DeHavilland has produced a housing round-up from this week’s Labour Party conference.
- Housing dominated the agenda at the Labour conference, with several MPs, mayors and industry professionals commenting on its centrality to Labour’s mission of regeneration.
- Planning reform and home-building were key components of both shadow Chancellor Rachel Reeves’ and Sir Keir Starmer’s speeches.
- The commitment to home-building will be particularly popular with many red wall voters but potentially alienate those in green belt south-east England constituencies.
- The quality of affordable homes was discussed in terms of the preventative health care agenda across fringes and in terms of generating jobs and alleviating taxpayer costs for temporary accommodation.
In his glittering address to the Labour conference hall, Sir Keir Starmer pledged to build 1.5 million homes in his first five years in Parliament, if elected, as part of a commitment to the “next generation” and Labour’s “decade of renewal”.
The Labour leader promised to accelerate building on unused urban land (or brownfield sites) to create the new towns, alluding to the Atlee Government’s post-war housing boom.
The speech drew on Sir Keir’s working-class roots. He called for action on regeneration projects and housing by “getting shovels in the ground”, emphasising that, without action on housing, people could not break the “class ceiling”.
Although the Labour leader did mention that these projects would not affect greenbelt areas, more conservative voters in areas such as Surrey and the Home Counties around London will be hesitant about the policy.
Housebuilding was a key area of discussion in many fringe events throughout the conference. Quality and access to homes were mainly raised by third-sector representatives of homelessness, welfare, and health-related charities.
There was a consensus that new homes needed to be of higher quality to reduce further taxpayer-footed bills in the future for housing-related long-term health conditions such as mental health and respiratory issues. It was noted that there is a significant expenditure on temporary private accommodation for people without good-quality social housing.
Clarion Housing’s Clare Miller also called for a future Labour government to protect affordable home stock from buyers hoping to “flip” homes and take them out of the affordable market – particularly an issue in areas such as Wales, Devon and Cornwall with the Airbnb boom.
Partnership between public and private sectors
Sir Keir Starmer said he expected a significant portion of investment for housing from the private sector, with local areas bidding for new towns to interact with private developers directly. Indeed, this was also a vital issue at many fringe events over the conference, with both local authority representatives and developers calling for great cohesion and clarity around the delivery of homes.
Deputy London Mayor for Housing and Residential Development Tom Copley attended several fringe panel discussions and particularly highlighted the success of the Barking Riverside project as an example of the private and public sectors working together.

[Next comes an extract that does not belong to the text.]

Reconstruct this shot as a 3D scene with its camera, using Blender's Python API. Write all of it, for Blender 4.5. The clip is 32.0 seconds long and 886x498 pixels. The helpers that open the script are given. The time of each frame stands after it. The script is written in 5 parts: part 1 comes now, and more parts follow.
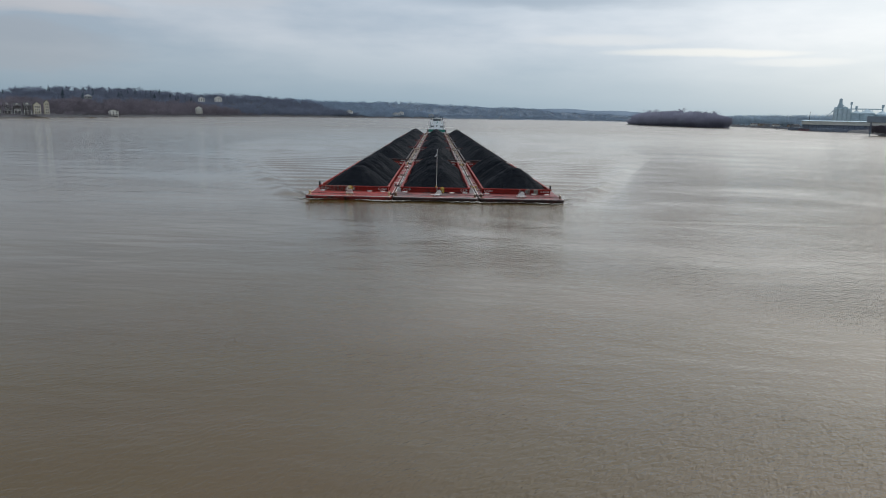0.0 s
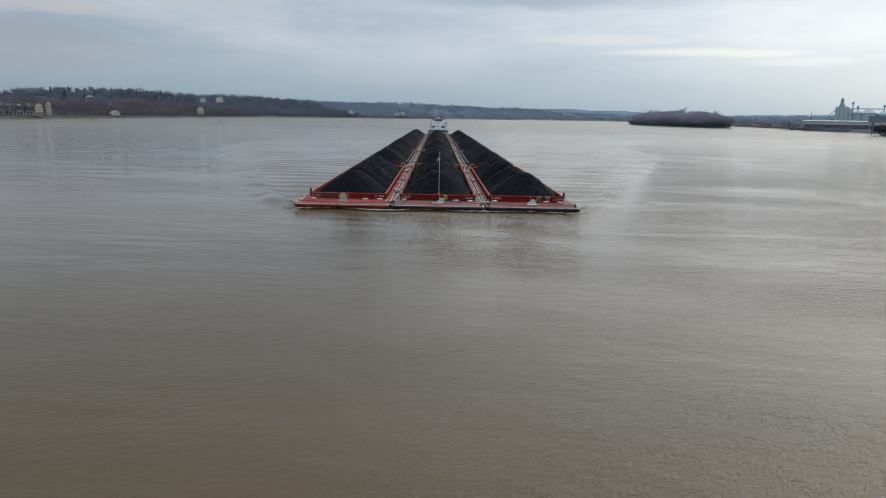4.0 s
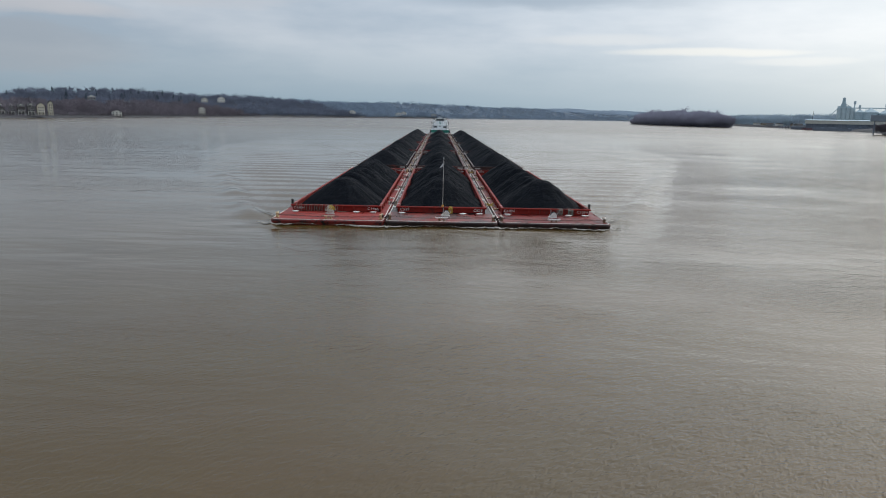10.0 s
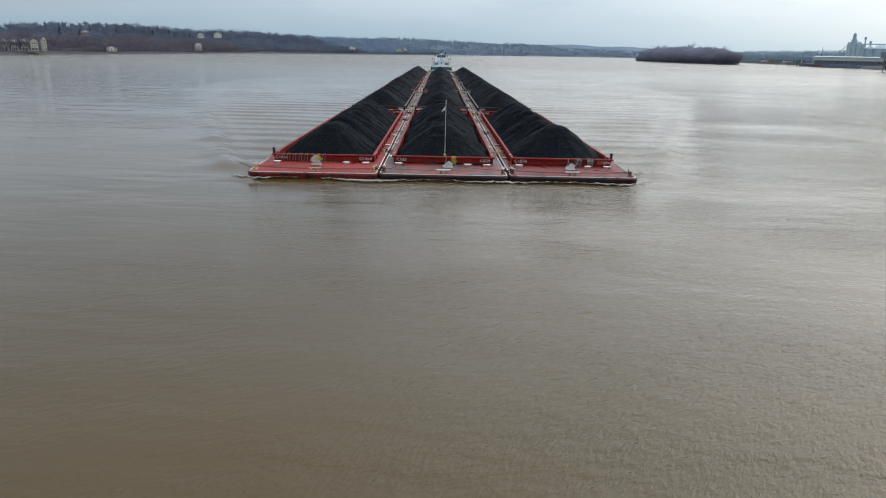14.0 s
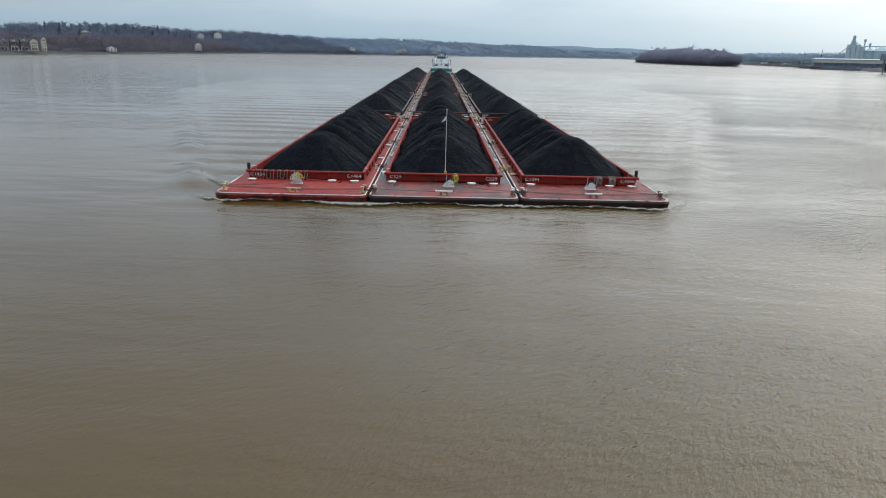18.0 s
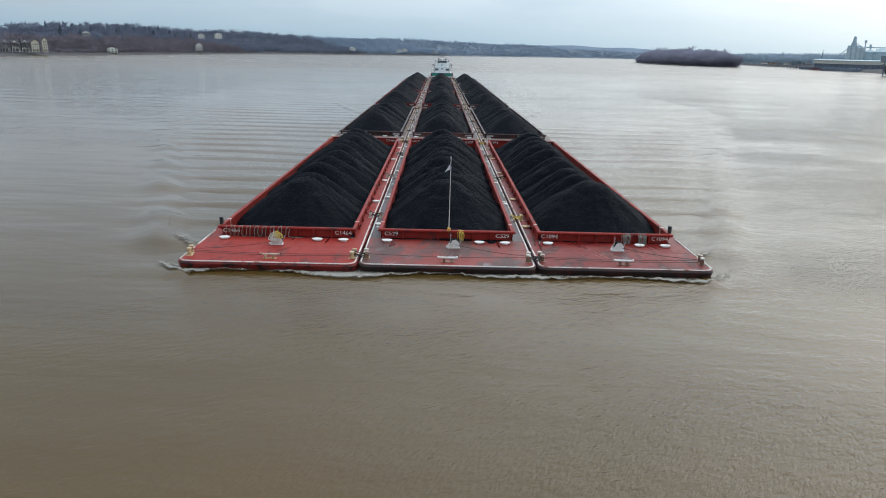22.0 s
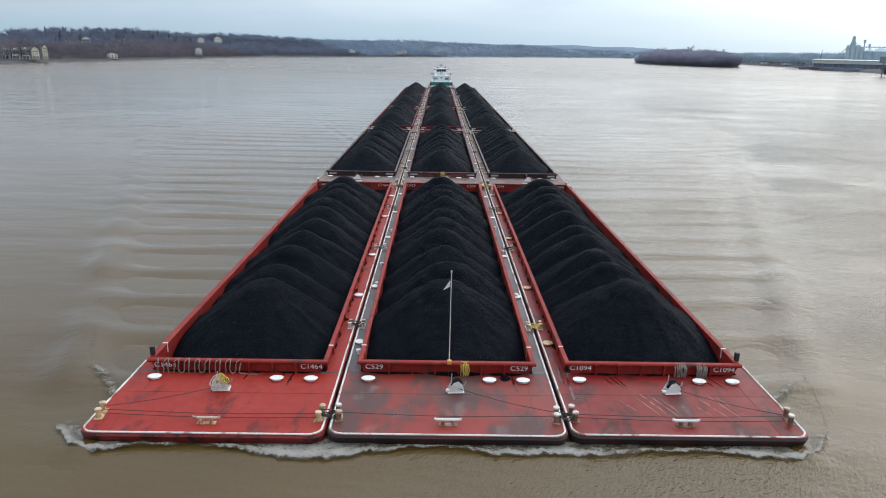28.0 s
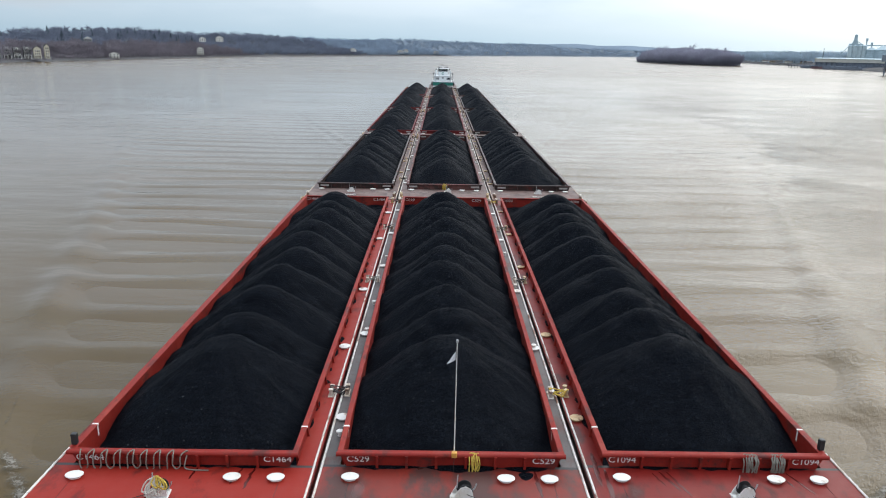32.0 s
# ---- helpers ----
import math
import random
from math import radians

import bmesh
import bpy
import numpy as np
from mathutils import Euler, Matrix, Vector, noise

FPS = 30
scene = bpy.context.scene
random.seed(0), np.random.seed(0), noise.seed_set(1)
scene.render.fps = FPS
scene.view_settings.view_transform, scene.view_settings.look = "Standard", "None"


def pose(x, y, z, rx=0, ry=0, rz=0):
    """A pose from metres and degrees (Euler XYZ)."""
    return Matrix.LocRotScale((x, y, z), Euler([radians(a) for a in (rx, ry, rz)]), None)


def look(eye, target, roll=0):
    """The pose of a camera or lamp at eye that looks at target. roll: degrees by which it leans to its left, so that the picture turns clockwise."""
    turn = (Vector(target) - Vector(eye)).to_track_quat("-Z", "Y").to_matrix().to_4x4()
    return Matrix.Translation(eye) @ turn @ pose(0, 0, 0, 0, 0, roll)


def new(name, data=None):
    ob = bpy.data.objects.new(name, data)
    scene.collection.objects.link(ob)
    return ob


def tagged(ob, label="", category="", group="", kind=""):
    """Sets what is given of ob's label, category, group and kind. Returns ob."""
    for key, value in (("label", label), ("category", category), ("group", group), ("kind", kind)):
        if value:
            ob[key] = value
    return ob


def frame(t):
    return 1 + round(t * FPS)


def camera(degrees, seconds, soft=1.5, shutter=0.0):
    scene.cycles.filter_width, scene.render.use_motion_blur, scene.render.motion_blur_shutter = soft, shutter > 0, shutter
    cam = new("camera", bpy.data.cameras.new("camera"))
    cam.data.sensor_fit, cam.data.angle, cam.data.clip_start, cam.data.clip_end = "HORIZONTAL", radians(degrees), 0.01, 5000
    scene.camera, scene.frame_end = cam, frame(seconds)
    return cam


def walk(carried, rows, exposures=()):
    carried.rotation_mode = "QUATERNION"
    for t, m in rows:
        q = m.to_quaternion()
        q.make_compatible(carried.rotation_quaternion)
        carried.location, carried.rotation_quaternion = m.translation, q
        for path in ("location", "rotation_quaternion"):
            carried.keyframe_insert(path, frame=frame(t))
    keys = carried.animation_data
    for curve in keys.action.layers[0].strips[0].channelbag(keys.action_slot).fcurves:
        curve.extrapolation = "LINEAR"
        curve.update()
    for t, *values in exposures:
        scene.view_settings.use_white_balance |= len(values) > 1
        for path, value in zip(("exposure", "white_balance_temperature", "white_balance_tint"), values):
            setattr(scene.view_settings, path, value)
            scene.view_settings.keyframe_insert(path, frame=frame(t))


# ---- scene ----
cam = camera(64.5, 32.0, soft=1.05)

# The drone hovers low over the river, tips down at 13 s and climbs between 19 and 25 s.
# seconds, x, y, z, yaw to the left, pitch, roll
FLIGHT = [
    (0, -0.09, -86.70, 10.69, -0.805, -10.773, 1.303),
    (1.5, -0.11, -86.72, 10.71, -0.769, -10.760, 1.281),
    (3, -0.16, -86.76, 10.71, -0.721, -10.768, 1.252),
    (6, -0.35, -86.92, 10.49, -0.673, -10.729, 1.223),
    (8, -0.36, -86.91, 10.56, -0.624, -10.772, 1.196),
    (10, -0.46, -87.00, 10.52, -0.589, -10.771, 1.182),
    (12, -0.48, -87.11, 10.44, -0.569, -10.748, 1.188),
    (12.6, -0.48, -87.14, 10.41, -0.569, -10.750, 1.198),
    (12.8, -0.48, -87.15, 10.41, -0.569, -10.760, 1.201),
    (12.9, -0.48, -87.16, 10.40, -0.569, -10.820, 1.203),
    (13, -0.48, -87.16, 10.40, -0.569, -11.130, 1.205),
    (13.1, -0.48, -87.17, 10.40, -0.572, -11.970, 1.207),
    (13.2, -0.48, -87.17, 10.40, -0.575, -12.920, 1.210),
    (13.3, -0.48, -87.17, 10.40, -0.578, -13.700, 1.212),
    (13.4, -0.48, -87.18, 10.40, -0.581, -14.560, 1.215),
    (13.5, -0.48, -87.18, 10.40, -0.584, -15.380, 1.217),
    (13.6, -0.49, -87.18, 10.40, -0.587, -15.600, 1.220),
    (13.8, -0.49, -87.19, 10.40, -0.593, -15.680, 1.225),
    (14, -0.49, -87.20, 10.39, -0.599, -15.691, 1.229),
    (14.5, -0.50, -87.21, 10.37, -0.626, -15.676, 1.266),
    (16.5, -0.48, -87.15, 10.45, -0.635, -15.644, 1.310),
    (17, -0.48, -87.16, 10.45, -0.644, -15.643, 1.356),
    (18, -0.49, -87.18, 10.44, -0.648, -15.615, 1.397),
    (19, -0.51, -87.22, 10.53, -0.637, -15.627, 1.419),
    (19.5, -0.52, -87.23, 10.73, -0.626, -15.650, 1.421),
    (20, -0.54, -87.24, 11.03, -0.628, -15.659, 1.424),
    (20.5, -0.57, -87.25, 11.41, -0.630, -15.664, 1.442),
    (21, -0.61, -87.25, 11.85, -0.631, -15.672, 1.465),
    (22, -0.72, -87.24, 12.95, -0.632, -15.703, 1.459),
    (23, -0.87, -87.19, 14.30, -0.623, -15.734, 1.402),
    (24, -1.00, -87.17, 15.82, -0.599, -15.764, 1.305),
    (25, -1.07, -87.15, 16.98, -0.566, -15.733, 1.203),
    (25.5, -1.06, -87.17, 17.14, -0.556, -15.796, 1.127),
    (27.5, -0.64, -87.39, 16.85, -0.570, -15.718, 1.082),
    (28, -0.61, -87.43, 16.81, -0.567, -15.713, 1.050),
    (29, -0.60, -87.48, 16.77, -0.543, -15.770, 1.026),
    (30, -0.60, -87.56, 16.82, -0.505, -15.783, 1.010),
    (31, -0.64, -87.61, 16.92, -0.459, -15.781, 0.992),
    (32, -0.63, -87.62, 16.99, -0.432, -15.796, 0.977),
]


def view(x, y, z, yaw, pitch, roll):
    a, p = radians(yaw), radians(pitch)
    ahead = Vector((-math.sin(a) * math.cos(p), math.cos(a) * math.cos(p), math.sin(p)))
    eye = Vector((x, y, z))
    return look(eye, eye + ahead * 100, roll)


walk(cam, [(r[0], view(*r[1:])) for r in FLIGHT],
     [(0.0, -0.05, 6450, 9), (12.8, -0.03, 6450, 9), (14.0, 0.26, 6380, 8), (19.0, 0.32, 6350, 7), (23.0, 0.44, 6280, 7), (25.0, 0.50, 6250, 8), (28.0, 0.57, 6350, 9), (32.0, 0.67, 6500, 9)])

TOW_SPEED = 2.15      # metres a second, towards -y
ROW_STEP = 59.55      # one barge length with its gap

# ---- world and sun ----
SUN_AZ, SUN_EL = 50.0, 28.0     # degrees to the right of +y, degrees up
sun_dir = Vector((math.sin(radians(SUN_AZ)) * math.cos(radians(SUN_EL)),
                  math.cos(radians(SUN_AZ)) * math.cos(radians(SUN_EL)), math.sin(radians(SUN_EL))))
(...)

Across receptions and fringes, however, it was clear that many developers are frustrated with the lack of national uniformity over housing policy emulated by local authorities. It was agreed that the lack of clear, allocated targets makes it harder for the private sector to identify areas where projects would be created.
Speaking at a New Statesman and Clarion Housing Group fringe, Chair of the Communities and Local Government Committee, Labour MP Clive Betts, suggested sanctions be introduced for councils who deny planning permission for housing development projects. He said this could go some way to deter nimbyism and promote better national uniformity in policy.
Speaking at the same panel, Naushabam Khan, Director for Policy and Communications for St Mungo’s, suggested that private developers should have more of a long-term responsibility for their projects as an incentive to build high-quality homes. She referred to the Dutch system of social responsibility for a project over a specific span, which could, in turn, drive regeneration and alleviate financial pressures on central Government for those left with poor housing who are forced into temporary accommodation.
The most significant announcement in terms of planning, however, came in Rachel Reeves’ speech on Monday. The shadow Chancellor called for the total overhaul of the “antiquated” planning system. Ms Reeves pledged to update all national policy statements within six months of possibly entering Number 10.
Within this, planning would be fast-tracked for particular industry areas, such as battery factories, laboratories and 5G infrastructure. She added that there would be much clearer national guidance provided to developers for consulting local communities to avoid the prospect of litigation.
“If we want to spur investment, restore economic security and revive growth, then we must get Britain building again”, Ms Reeves commented.